A recent decision was handed down in the Swofford v. Eslinger case which sanctioned in-house counsel (but not outside counsel) for failure to preserve evidence, especially email and laptops. The attorney sanctioned was general counsel for a government entity, the Seminal County Sheriff's Department.
What was unique about this case was the fact the monetary sanctions were brought against in-house counsel for spoliation of evidence even though he was not the attorney of record or a named party. The amount of sanctions (to be determined under separate order) will most likely be substantial as plaintiffs cost to prove the spoliation motion ranged around $300,000.
"One night, quite late, ex-Army Swofford, a lucky lotto winner, heard some noises in his backyard. It sounded like there were intruders. He went out to investigate with a loaded gun in his hand. The intruders in his backyard were two Sheriff deputies and a police dog in hot pursuit of a burglary suspect. The deputies ran into Swofford, gun drawn, protecting his home and his millions. At this point, the story of what happened diverges dramatically between Swofford and the deputies. The police claim that they identified themselves and told Swofford to drop his gun. Swofford says they just opened fire. It is undisputed that Swofford was shot seven times, and the police, not at all. Swofford sued the Sheriff and his deputies, claiming negligence and demanding compensation.
Swofford's attorney wrote a pre-suit preservation demand letter to the Sheriff's Department, asking that they preserve all evidence related to the shooting and a second preservation demand letter, a few months later, again before filing suit, that requested preservation of related "firearms, clips and ammunition, training records, and electronic evidence."
Swofford's lawyer also made several pre-suit public records requests asking for particular information, including all e-mail communications related to the shooting investigation. He did not get anything -- either pre-suit under the public records requests or during suit under a request for production.
In-house counsel received the pre-suit letters from Swofford's lawyer and gave them to his paralegal.

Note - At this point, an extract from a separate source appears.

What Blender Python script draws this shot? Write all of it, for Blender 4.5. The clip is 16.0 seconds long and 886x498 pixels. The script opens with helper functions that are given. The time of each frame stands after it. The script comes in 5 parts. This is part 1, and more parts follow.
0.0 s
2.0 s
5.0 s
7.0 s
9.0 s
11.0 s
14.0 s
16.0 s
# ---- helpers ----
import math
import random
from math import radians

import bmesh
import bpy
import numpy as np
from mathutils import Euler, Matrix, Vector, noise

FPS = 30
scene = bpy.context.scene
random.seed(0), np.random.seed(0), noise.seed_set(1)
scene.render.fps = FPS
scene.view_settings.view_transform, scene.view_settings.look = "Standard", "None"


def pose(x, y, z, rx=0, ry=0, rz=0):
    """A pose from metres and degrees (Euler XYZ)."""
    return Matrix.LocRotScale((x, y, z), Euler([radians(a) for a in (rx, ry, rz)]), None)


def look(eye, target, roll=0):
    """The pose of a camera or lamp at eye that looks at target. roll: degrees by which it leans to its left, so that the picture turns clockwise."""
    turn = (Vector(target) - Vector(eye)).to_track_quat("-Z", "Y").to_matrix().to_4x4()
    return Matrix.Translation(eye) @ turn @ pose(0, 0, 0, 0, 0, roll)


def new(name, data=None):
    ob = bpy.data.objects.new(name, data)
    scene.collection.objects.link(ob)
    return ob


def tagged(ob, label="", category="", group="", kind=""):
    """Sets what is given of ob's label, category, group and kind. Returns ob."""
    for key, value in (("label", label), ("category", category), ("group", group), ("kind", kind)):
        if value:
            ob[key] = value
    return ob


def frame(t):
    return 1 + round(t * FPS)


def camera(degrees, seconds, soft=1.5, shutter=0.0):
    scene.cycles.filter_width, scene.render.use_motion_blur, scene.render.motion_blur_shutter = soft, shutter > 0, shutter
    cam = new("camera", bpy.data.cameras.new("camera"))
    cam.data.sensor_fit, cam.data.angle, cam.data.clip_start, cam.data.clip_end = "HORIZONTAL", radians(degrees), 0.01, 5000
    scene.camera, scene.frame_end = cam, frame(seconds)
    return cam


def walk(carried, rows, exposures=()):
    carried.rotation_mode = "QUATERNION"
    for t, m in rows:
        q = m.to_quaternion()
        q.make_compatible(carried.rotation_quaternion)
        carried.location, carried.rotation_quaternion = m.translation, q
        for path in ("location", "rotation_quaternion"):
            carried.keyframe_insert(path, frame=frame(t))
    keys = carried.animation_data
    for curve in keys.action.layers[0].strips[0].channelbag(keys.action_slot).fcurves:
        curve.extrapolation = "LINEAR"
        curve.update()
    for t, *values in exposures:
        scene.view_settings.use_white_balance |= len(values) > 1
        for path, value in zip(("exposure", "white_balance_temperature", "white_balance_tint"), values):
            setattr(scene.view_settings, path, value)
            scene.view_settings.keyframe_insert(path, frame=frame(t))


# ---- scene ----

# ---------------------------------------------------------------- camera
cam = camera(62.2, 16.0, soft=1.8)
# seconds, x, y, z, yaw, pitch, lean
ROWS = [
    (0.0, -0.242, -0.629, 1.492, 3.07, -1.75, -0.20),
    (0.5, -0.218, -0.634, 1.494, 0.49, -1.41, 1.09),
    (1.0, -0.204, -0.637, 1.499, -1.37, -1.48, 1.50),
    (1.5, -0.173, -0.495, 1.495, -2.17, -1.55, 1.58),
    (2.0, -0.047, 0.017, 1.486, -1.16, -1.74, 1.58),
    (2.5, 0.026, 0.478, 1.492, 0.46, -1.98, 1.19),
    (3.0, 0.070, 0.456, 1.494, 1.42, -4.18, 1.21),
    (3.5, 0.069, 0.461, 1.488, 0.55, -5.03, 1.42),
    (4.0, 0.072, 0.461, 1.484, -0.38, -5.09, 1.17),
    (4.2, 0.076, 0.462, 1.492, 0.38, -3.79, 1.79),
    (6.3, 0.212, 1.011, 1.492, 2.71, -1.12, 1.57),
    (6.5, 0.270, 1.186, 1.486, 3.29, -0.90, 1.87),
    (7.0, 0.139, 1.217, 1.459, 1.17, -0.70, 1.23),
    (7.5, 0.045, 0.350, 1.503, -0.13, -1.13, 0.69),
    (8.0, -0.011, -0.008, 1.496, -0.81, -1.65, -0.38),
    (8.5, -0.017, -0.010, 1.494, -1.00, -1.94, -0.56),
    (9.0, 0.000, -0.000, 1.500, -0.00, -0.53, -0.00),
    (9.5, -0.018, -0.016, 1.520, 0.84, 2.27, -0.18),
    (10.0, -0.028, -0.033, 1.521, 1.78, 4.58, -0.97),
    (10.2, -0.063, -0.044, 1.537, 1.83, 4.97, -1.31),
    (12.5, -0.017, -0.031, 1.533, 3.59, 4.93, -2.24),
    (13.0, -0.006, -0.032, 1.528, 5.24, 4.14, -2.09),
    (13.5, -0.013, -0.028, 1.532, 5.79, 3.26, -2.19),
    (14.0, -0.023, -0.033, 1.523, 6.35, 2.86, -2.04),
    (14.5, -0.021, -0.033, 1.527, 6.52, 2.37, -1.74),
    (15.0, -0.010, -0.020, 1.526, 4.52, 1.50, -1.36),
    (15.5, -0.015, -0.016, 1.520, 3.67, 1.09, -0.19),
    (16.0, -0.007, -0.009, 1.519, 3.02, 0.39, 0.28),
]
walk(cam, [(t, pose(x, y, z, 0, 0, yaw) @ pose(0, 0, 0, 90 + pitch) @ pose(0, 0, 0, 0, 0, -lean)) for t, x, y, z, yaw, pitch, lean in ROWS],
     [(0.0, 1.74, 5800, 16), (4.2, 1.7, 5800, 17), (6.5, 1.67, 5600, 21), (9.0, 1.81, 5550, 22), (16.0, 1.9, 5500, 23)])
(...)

She then actually read the demands and responded by sending copies of the letters to the Sheriff himself, Donald Eslinger, and five senior employees. The Sheriff and his senior staff then responded to the letters by doing nothing. Even though one of these senior execs was the father of one of the two deputies who shot Swofford, he claims he did not tell his son, or anyone else, about the preservation demands.
The five senior employees copied with the letters did not include the deputies who actually shot Swofford seven times. The two deputies later testified that they did not know anything about the letters or even about evidence preservation. They claimed to have no idea they were doing anything wrong when they later deleted all emails and asked for new laptops, which of course resulted in the destruction of all ESI on their old laptops. Same story regarding their request for new guns, new police radios, uniforms, etc. This was all just normal, routine recycling according to their testimony. It was all done in blissful ignorance of any preservation demand letters or so-called duty to preserve evidence of the shooting. The deputies testified that no one ever told them to do anything.
The in-house general counsel admitted that all he did in response to the preservation letters was forward the notice to key officers. He considered that sufficient. He made no follow-up efforts whatsoever to be sure the evidence was preserved. He did not talk to them about it or talk to the IT people. No one else did anything either. As a consequence, most of the evidence that Swofford wanted preserved was destroyed.
All the emails were lost at least, along with the deputies' laptops. But one piece of ESI evidence survived. It turns out the instant messages for the Sheriff's Department were kept on a server different from the email server and it was not wiped. Also, it turns out that at least one instant message was produced to Swofford in the lawsuit. The instant message uncovered was from another police officer in a nearby municipality to one of the deputies who shot Swofford. The message referred to the deputy as the "Lotto Killa." The Seminole County Sheriff deputy replied to this IM by messaging back: "I need to go to the sign shop and have them put that name on the side of the car." Because Swofford found this one bit of evidence, it gave him strong grounds to argue that the destroyed emails would have been detrimental to the Sheriff.
The Court found in-house counsel completely failed to fulfill his duty, both in his official capacity as General Counsel and as initial counsel for all Defendants in this case."
The moral to the story is that preservation responsibilities by in-house counsel cannot be ignored. They must be diligent in their responsibilities and take affirmative steps to monitor compliance so that all relevant, discoverable information is identified, retained and produced.